I couldn’t image how terrible this experience would have been.

I felt as if I was the female version of Indiana Jones searching for an extinguished creature called size 10.

Yep, size 10.

I know that unfortunately we do not live in the ages when Marilyn Monroe was considered as one of the most beautiful woman ever.

Now, facing the reality, it is like as if we must look like the anorexic models we see on TV, magazines, newspapers, on the Internet…

These are what I like to call the “bone-ages”.

The slimmer you are, the most beautiful you’ll be.

And it is not enough the increasing number of plump models as a protest against the bone-ages’ idea of beauty, I couldn’t find my trousers.

 

The idea of beauty radically change our life and the way in which we look at ourselves.

Why should I feel uncomfortable with my own body?

Although we do not want to confess it, we can be influenced very easily.

Normal people in everyday life have the occasion to look at a photo of a perfect model – man or woman – that makes us think how many defects we have.

We stand in front of a mirror and we select all the things we would like to delete from our body  to make it more perfect: hips, lips, thighs, belly…

The “beauty rules” of our society produce a huge number of anorexics.

Despite the increasing number of boys/men who want to look like Jack Skellington, girls and women are always the favourite victims of the endless idea of perfection.

For this reason, a group of women participated to an experiment thought up by Dove – the US brand -; it is called Real beauty sketches.

The aim of this experiment is that to show how wrong is the idea we have of ourselves.

The FBI Trained Forensic Artist, Gil Zamora, had to draw the description that each woman gave of herself without looking at them.

He had to draw the portraits behind a white cloth inside a room.

Each woman had to describe herself and also the woman who get into the room before her.

In the end, Gil Zamora showed to each woman two portraits.

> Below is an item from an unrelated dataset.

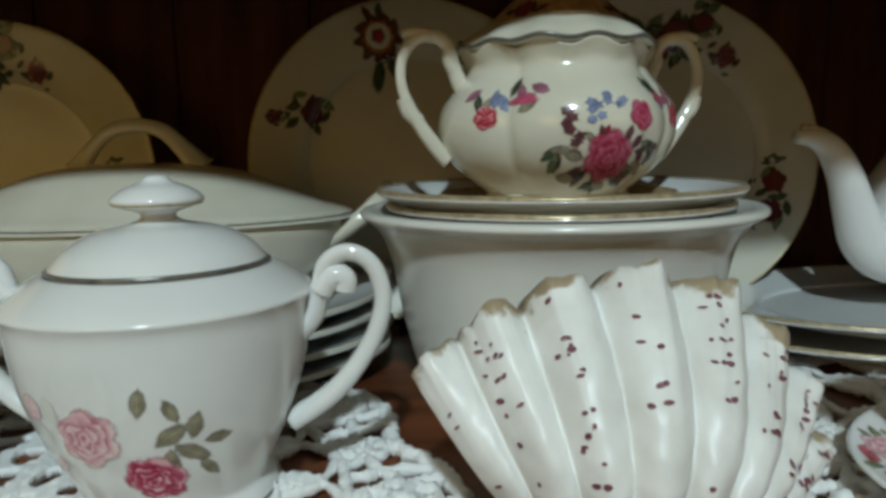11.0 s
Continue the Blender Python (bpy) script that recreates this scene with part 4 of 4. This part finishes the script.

The first portrait was that of her description.

The second one was that of the description given by one of the other women.

The essential aspects of this experiment were that Gil Zamora couldn’t see the women and also, the women did not know each other.

There was a big difference between the two portrait of every woman.

Each woman, when had to descried herself, underlined all the things she considered imperfect in her body.

They gave a grotesque version of themselves.

The first portrait was always worse than reality.

The second one – described by one of the other women – was more realistic.

Although none of them was a model, the second portrait showed how they really looked like, without the exaggerated defects of the first one.

 

I hope that this experiment (you can find it on YouTube) will help everyone to understand how sick is the idea of beauty that nowadays society wants to show to us.

We can try to be completely satisfied of ourselves just if we really want it.

Honestly, I can’t define as “fat” or “not skinny enough” a woman such as Beyonce.

You are more beautiful than what you think is not only the banner of this Dove’s experiment, it is an universally truth.

Sometimes we just need a little help to understand it.